** BEGIN **

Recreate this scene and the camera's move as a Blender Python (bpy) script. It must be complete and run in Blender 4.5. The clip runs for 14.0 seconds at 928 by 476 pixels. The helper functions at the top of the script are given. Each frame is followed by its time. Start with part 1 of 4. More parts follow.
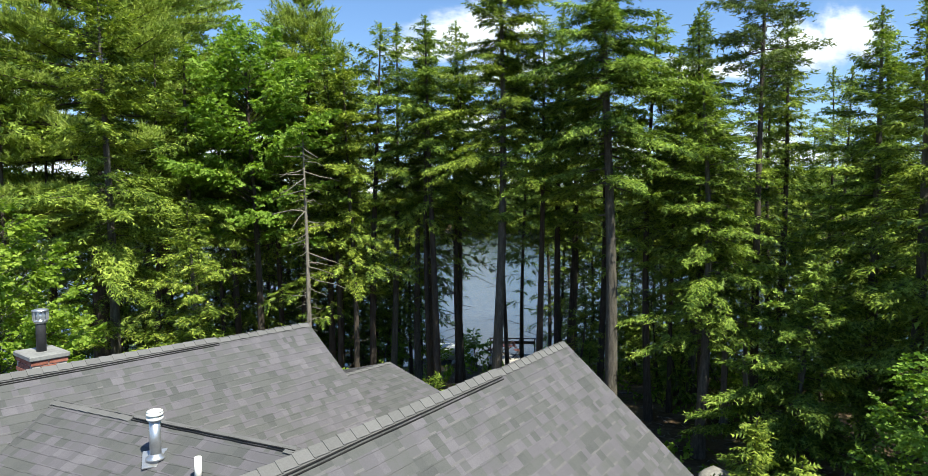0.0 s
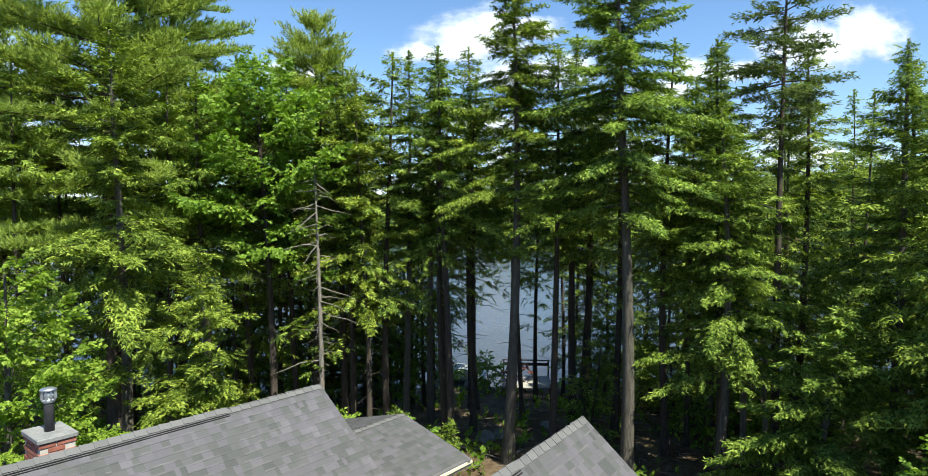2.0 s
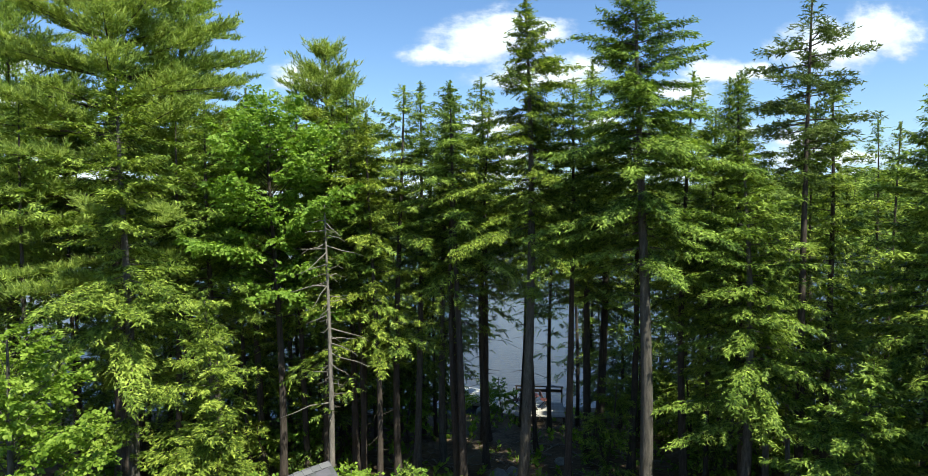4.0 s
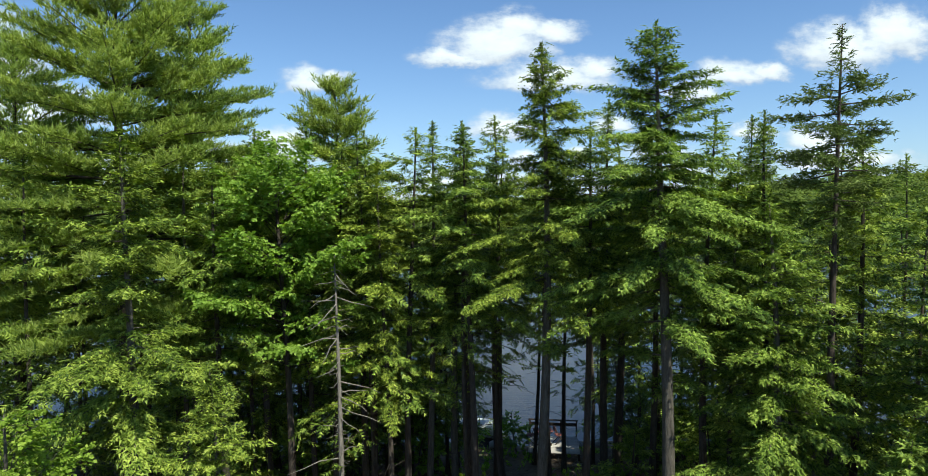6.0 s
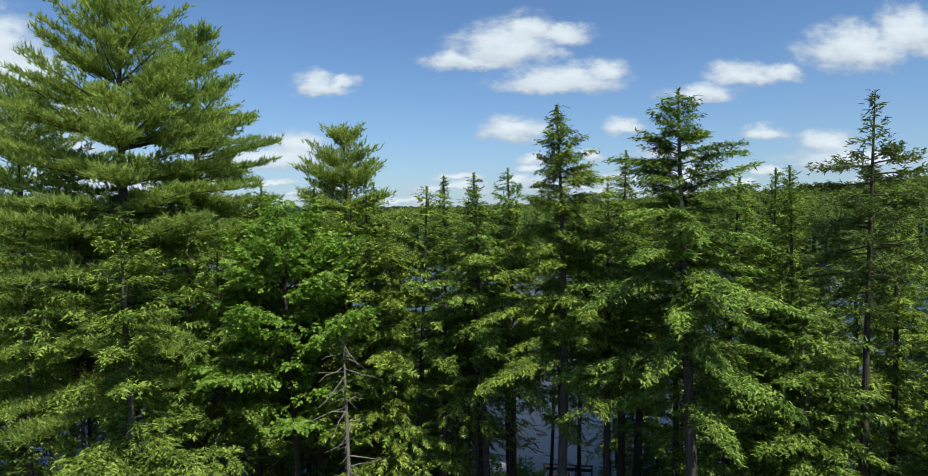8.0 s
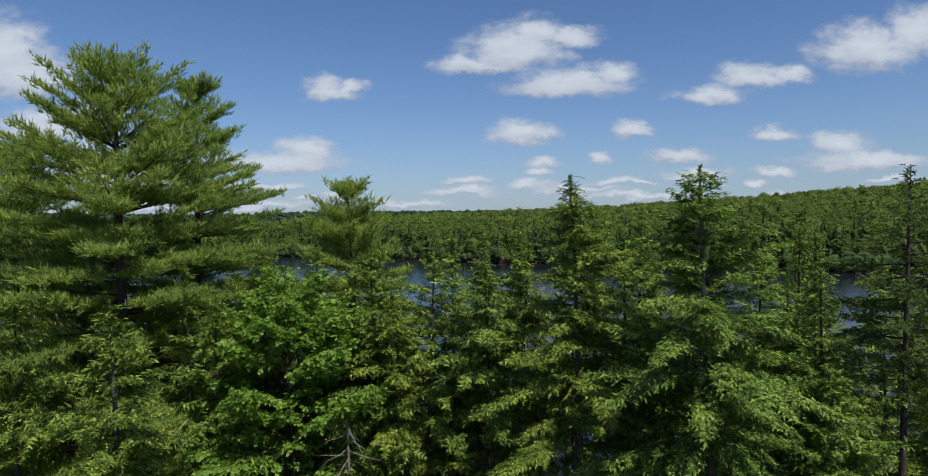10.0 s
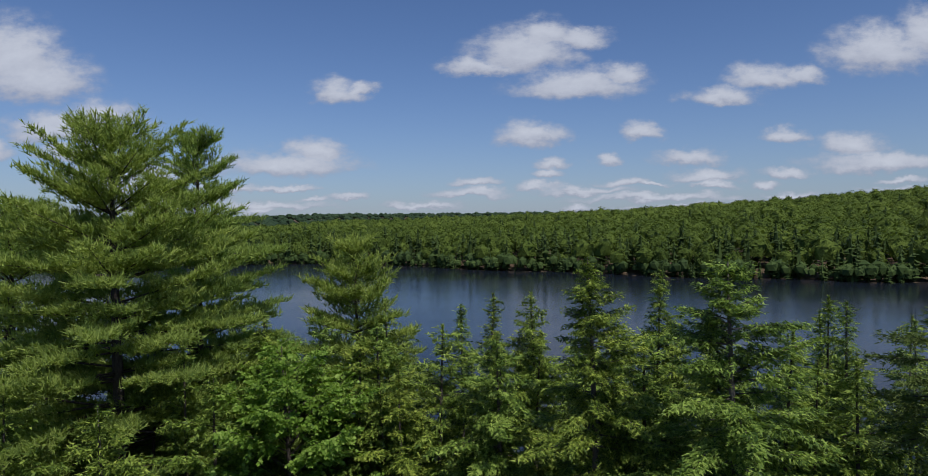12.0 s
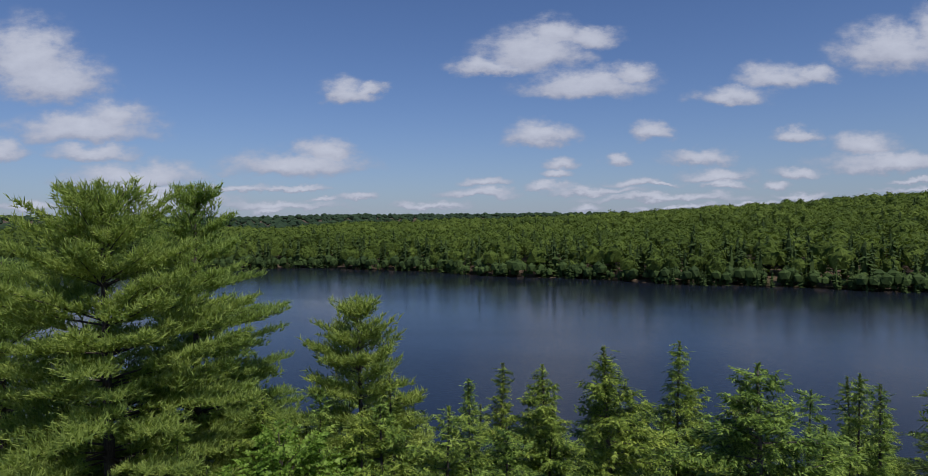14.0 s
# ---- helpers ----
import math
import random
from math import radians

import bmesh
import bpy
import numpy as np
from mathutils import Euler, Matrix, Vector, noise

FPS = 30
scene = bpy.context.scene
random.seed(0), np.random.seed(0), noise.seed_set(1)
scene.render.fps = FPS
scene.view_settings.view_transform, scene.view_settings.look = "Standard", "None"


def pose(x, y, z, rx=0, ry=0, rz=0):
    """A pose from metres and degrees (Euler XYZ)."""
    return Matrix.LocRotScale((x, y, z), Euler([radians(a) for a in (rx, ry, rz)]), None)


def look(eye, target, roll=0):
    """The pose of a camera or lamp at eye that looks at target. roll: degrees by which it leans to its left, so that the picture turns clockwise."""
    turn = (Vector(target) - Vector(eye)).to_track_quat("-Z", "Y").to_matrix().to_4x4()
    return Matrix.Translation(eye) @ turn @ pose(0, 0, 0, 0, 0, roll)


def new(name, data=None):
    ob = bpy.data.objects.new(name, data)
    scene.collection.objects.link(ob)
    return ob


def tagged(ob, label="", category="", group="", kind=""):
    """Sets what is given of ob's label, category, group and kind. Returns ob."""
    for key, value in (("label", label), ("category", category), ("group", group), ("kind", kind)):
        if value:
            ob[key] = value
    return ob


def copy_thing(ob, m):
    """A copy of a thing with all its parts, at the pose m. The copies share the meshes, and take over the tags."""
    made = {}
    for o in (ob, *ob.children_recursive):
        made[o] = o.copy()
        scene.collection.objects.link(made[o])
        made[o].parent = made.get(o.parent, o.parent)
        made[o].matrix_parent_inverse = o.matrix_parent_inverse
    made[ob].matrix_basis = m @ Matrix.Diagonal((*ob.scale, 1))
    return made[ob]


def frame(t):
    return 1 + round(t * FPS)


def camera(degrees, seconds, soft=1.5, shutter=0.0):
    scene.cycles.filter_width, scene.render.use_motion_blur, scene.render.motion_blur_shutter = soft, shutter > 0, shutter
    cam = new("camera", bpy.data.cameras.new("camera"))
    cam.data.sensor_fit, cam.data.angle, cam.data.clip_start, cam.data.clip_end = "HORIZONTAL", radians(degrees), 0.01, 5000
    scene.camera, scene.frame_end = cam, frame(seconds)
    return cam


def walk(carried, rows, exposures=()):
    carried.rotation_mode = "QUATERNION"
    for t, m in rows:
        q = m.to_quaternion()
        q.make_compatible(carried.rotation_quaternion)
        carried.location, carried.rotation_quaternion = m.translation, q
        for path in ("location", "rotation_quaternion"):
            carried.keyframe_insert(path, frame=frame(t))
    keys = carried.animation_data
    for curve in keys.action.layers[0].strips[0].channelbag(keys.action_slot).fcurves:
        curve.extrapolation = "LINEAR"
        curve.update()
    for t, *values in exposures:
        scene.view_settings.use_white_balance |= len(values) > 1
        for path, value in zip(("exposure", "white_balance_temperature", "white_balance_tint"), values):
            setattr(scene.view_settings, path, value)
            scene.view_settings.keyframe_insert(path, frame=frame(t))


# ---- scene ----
cam = camera(73.6, 14.0, soft=0.7)
METRES, EYE, TILT, LEAN, TURN = 12.8, 8.8, -2.8, 0.0, 0.0
ROWS = [
    (0.0, 0.0, 0.0, 0.0, 0.0, -0.0, -0.0),
    (0.5, -0.002, 0.0039, 0.0176, 0.26, 0.05, 0.01),
    (1.0, -0.0033, 0.0086, 0.0369, 0.52, 0.07, 0.02),
    (1.5, -0.0043, 0.0144, 0.0586, 0.77, 0.11, 0.06),
    (2.0, -0.0051, 0.0208, 0.081, 1.05, 0.14, 0.07),
    (2.5, -0.0068, 0.0279, 0.1028, 1.31, 0.18, 0.08),
    (3.0, -0.0073, 0.0364, 0.1246, 1.57, 0.23, 0.08),
    (5.5, -0.0179, 0.0887, 0.2593, 2.77, 0.47, 0.1),
    (6.0, -0.0193, 0.1006, 0.2901, 3.03, 0.51, 0.1),
    (6.5, -0.0217, 0.1124, 0.3241, 3.24, 0.55, 0.13),
    (7.0, -0.0241, 0.1241, 0.3609, 3.47, 0.64, 0.15),
    (7.5, -0.0251, 0.1377, 0.3999, 3.75, 0.73, 0.2),
    (8.0, -0.0275, 0.1515, 0.4404, 3.99, 0.79, 0.24),
    (10.5, -0.0328, 0.2314, 0.6375, 5.01, 1.14, 0.46),
    (11.0, -0.0361, 0.2475, 0.679, 5.2, 1.15, 0.44),
    (11.5, -0.0366, 0.2658, 0.7195, 5.43, 1.25, 0.42),
    (12.0, -0.0382, 0.2836, 0.7611, 5.64, 1.27, 0.4),
    (12.5, -0.0396, 0.3016, 0.8034, 5.83, 1.28, 0.35),
    (13.0, -0.0411, 0.3204, 0.8454, 6.05, 1.29, 0.31),
    (13.5, -0.0421, 0.3385, 0.8881, 6.26, 1.27, 0.31),
    (14.0, -0.0423, 0.358, 0.9312, 6.46, 1.27, 0.26),
]
EXPOSURES = [(0.0, 1.0, 6950, 0), (3.0, 0.98, 6900, -2), (6.5, 0.5, 6700, -2), (8.0, 0.2, 6500, 1), (11.0, -0.33, 6350, 10), (14.0, -0.48, 6250, 15)]
walk(cam, [(t, pose(0, 0, EYE, TILT, LEAN, TURN) @ pose(METRES * x, METRES * y, METRES * z, 90 + pitch, roll, yaw)) for t, x, y, z, yaw, pitch, roll in ROWS], EXPOSURES)

# ---- sun and sky ----
SUN_AZ, SUN_EL = 141.0, 57.0          # degrees clockwise from +y, degrees up
sun_dir = Vector((math.sin(radians(SUN_AZ)) * math.cos(radians(SUN_EL)), math.cos(radians(SUN_AZ)) * math.cos(radians(SUN_EL)), math.sin(radians(SUN_EL))))
sun = new("sun", bpy.data.lights.new("sun", "SUN"))
sun.data.energy, sun.data.angle, sun.data.color = 5.0, radians(0.55), (1.0, 0.955, 0.88)
sun.rotation_mode = "QUATERNION"
sun.rotation_quaternion = sun_dir.to_track_quat("Z", "Y")

# cumulus clouds: centre and half size on a plane one unit ahead of a level view turned to 6.46 degrees left
SKY = 0.088
CLOUD_LOW, CLOUD_TOP = (4.9, 5.3, 6.5, 1), (8.6, 9.1, 10.0, 1)
CLOUDS = [
    (0.115, 0.300, 0.085, 0.038), (0.200, 0.245, 0.100, 0.025), (0.145, 0.325, 0.045, 0.028), (0.270, 0.260, 0.040, 0.018),
    (-0.187, 0.236, 0.042, 0.022), (0.430, 0.225, 0.055, 0.018), (0.505, 0.252, 0.060, 0.024), (0.690, 0.300, 0.085, 0.044),
    (0.780, 0.325, 0.070, 0.045), (-0.690, 0.300, 0.075, 0.058), (-0.610, 0.185, 0.110, 0.028), (-0.560, 0.200, 0.060, 0.026),
    (-0.760, 0.150, 0.060, 0.018), (0.125, 0.165, 0.055, 0.020), (0.300, 0.168, 0.030, 0.016), (-0.270, 0.122, 0.110, 0.023),
    (-0.220, 0.142, 0.045, 0.020), (-0.530, 0.105, 0.110, 0.022), (0.155, 0.117, 0.027, 0.012), (0.148, 0.098, 0.024, 0.009),
    (0.135, 0.080, 0.032, 0.008), (0.275, 0.088, 0.045, 0.009), (0.245, 0.122, 0.020, 0.010), (0.385, 0.125, 0.055, 0.015),
    (0.410, 0.096, 0.055, 0.012), (0.540, 0.160, 0.038, 0.013), (0.645, 0.143, 0.055, 0.022), (0.700, 0.115, 0.120, 0.017),
    (0.540, 0.100, 0.040, 0.010), (-0.170, 0.066, 0.032, 0.007), (0.020, 0.070, 0.060, 0.009), (-0.290, 0.056, 0.090, 0.008),
    (0.330, 0.060, 0.130, 0.008), (0.030, 0.090, 0.035, 0.008), (0.205, 0.318, 0.045, 0.020), (0.040, 0.275, 0.050, 0.018),
    (-0.595, 0.142, 0.065, 0.016), (-0.470, 0.066, 0.100, 0.018), (-0.150, 0.240, 0.025, 0.012), (-0.660, 0.262, 0.090, 0.040), (0.560, 0.258, 0.035, 0.018),
]
cloud_rng = random.Random(5)
for k in range(26):
    CLOUDS.append((cloud_rng.uniform(-0.85, 0.85), cloud_rng.uniform(0.040, 0.085), cloud_rng.uniform(0.025, 0.085), cloud_rng.uniform(0.004, 0.008)))
world = bpy.data.worlds.new("summer_sky")
scene.world = world
world.use_nodes = True
wt = world.node_tree
wt.nodes.clear()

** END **

Among the lines above, find the one with "q.make_compatible(carried.rotation_quaternion)" and the one with "scene.view_settings.keyframe_insert(path, frame=frame(t))". Quote both and everything between them, exactly.

Expected answer
        q.make_compatible(carried.rotation_quaternion)
        carried.location, carried.rotation_quaternion = m.translation, q
        for path in ("location", "rotation_quaternion"):
            carried.keyframe_insert(path, frame=frame(t))
    keys = carried.animation_data
    for curve in keys.action.layers[0].strips[0].channelbag(keys.action_slot).fcurves:
        curve.extrapolation = "LINEAR"
        curve.update()
    for t, *values in exposures:
        scene.view_settings.use_white_balance |= len(values) > 1
        for path, value in zip(("exposure", "white_balance_temperature", "white_balance_tint"), values):
            setattr(scene.view_settings, path, value)
            scene.view_settings.keyframe_insert(path, frame=frame(t))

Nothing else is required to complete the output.